Jamais Christie et du Plessis n'auraient permis que s'installe un dopage collectif, institutionnel, concerté. Le seul produit que prenait James Small, c'était de la créatine. Il le faisait devant moi, sans paraître gêné. Produit autorisé à cette époque. Masquant ? Sans doute suis-je encore naïf, à mon âge. En revanche, ce dont je suis certain, c'est de l'intensité de la préparation physique des Springboks avant cette Coupe du monde. La description que m'en fit James dépassait les limites alors tolérées par les internationaux des autres nations.

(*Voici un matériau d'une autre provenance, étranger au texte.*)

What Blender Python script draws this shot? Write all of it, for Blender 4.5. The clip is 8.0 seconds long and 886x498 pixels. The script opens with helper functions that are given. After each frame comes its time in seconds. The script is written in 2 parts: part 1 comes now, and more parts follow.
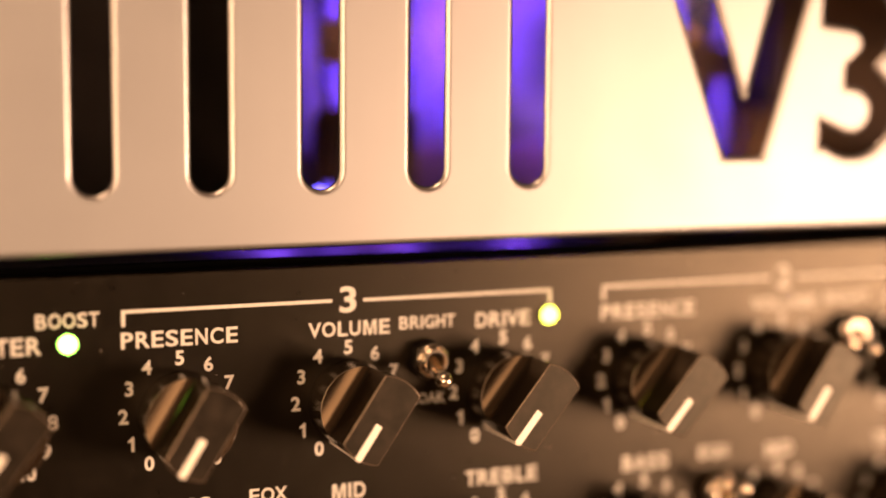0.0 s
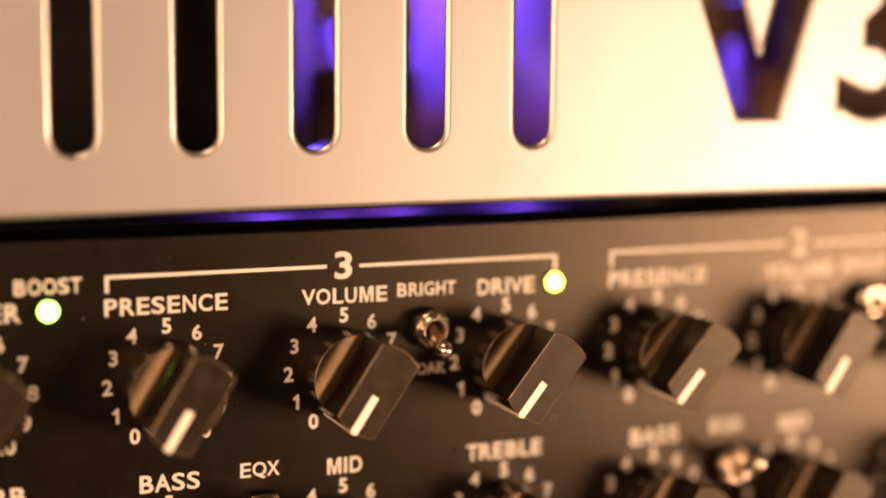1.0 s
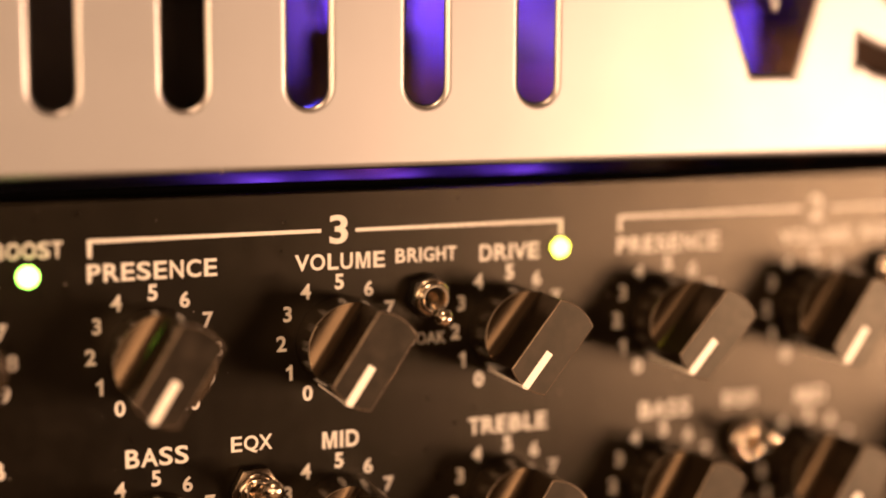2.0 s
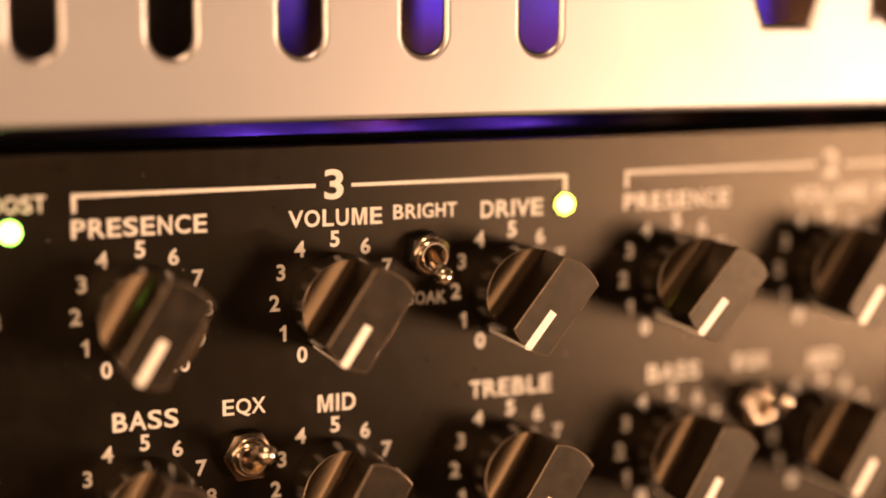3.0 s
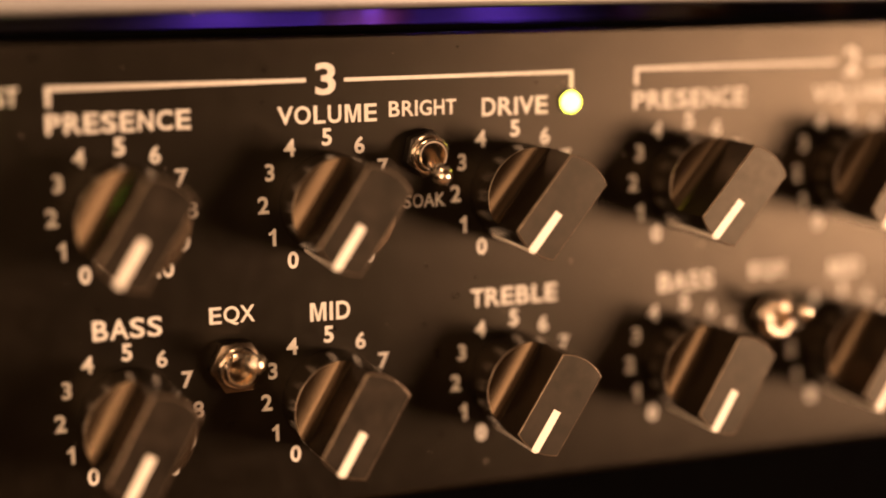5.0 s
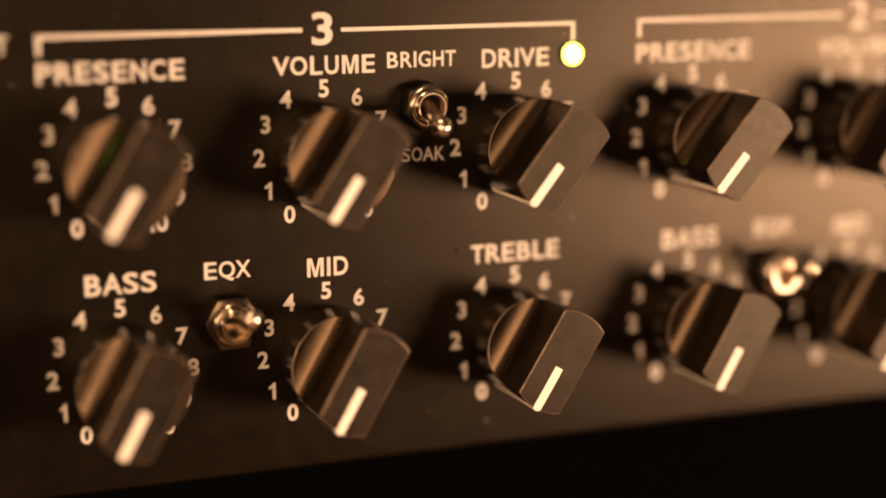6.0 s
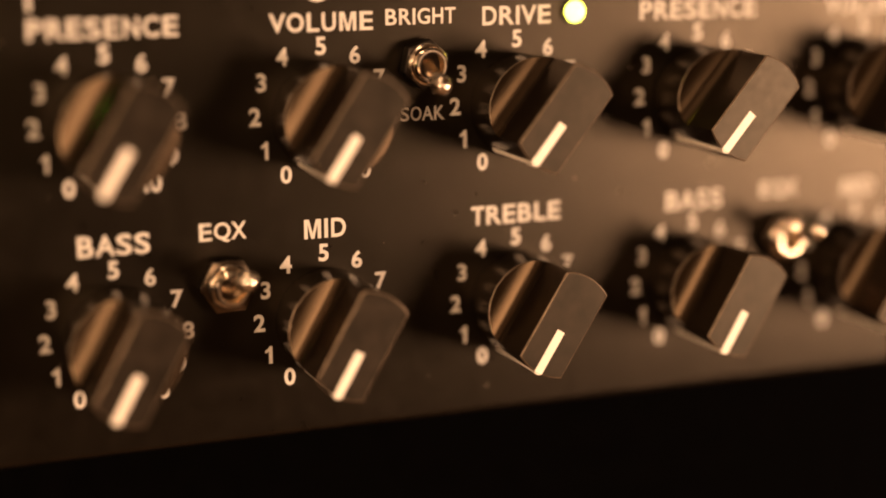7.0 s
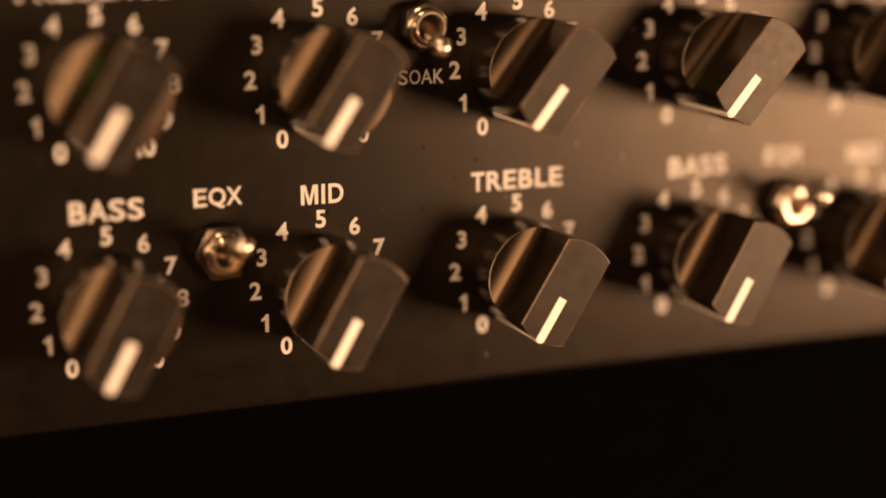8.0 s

Suer jusqu'au sang ne faisait pas d'eux de meilleurs techniciens - d'ailleurs, les Français auraient pu les vaincre en demi-finale à Durban, préparés qu'ils étaient par Pierre Berbizier façon commando - mais des joueurs capables de disputer, si besoin, deux matches d'affilée avec la même intensité, ce que me confirmera le francophile Kobus Wiese, l'homme et demi des Boks.
Par respect pour la famille de James, sa fille, sa mère et sa soeur, dévastées, je ne vous parlerai pas de ma peine depuis l'annonce de la disparition brutale de cet ami. Elle nous invite - "Hey bro, lançait-il, continue d'avancer" - à cueillir encore mieux chaque jour qui passe, chaque rai qui perce. A nous réinventer quand après avoir été il nous faut vivre de tout notre être. Pleinement. Apprivoiser l'angoisse pour mieux cerner qui nous sommes vraiment, au fond de nous, là où nous seuls pouvons aller, puiser et remonter à la surface, sans doute un peu meilleurs, sûrement différents. Mais vivants.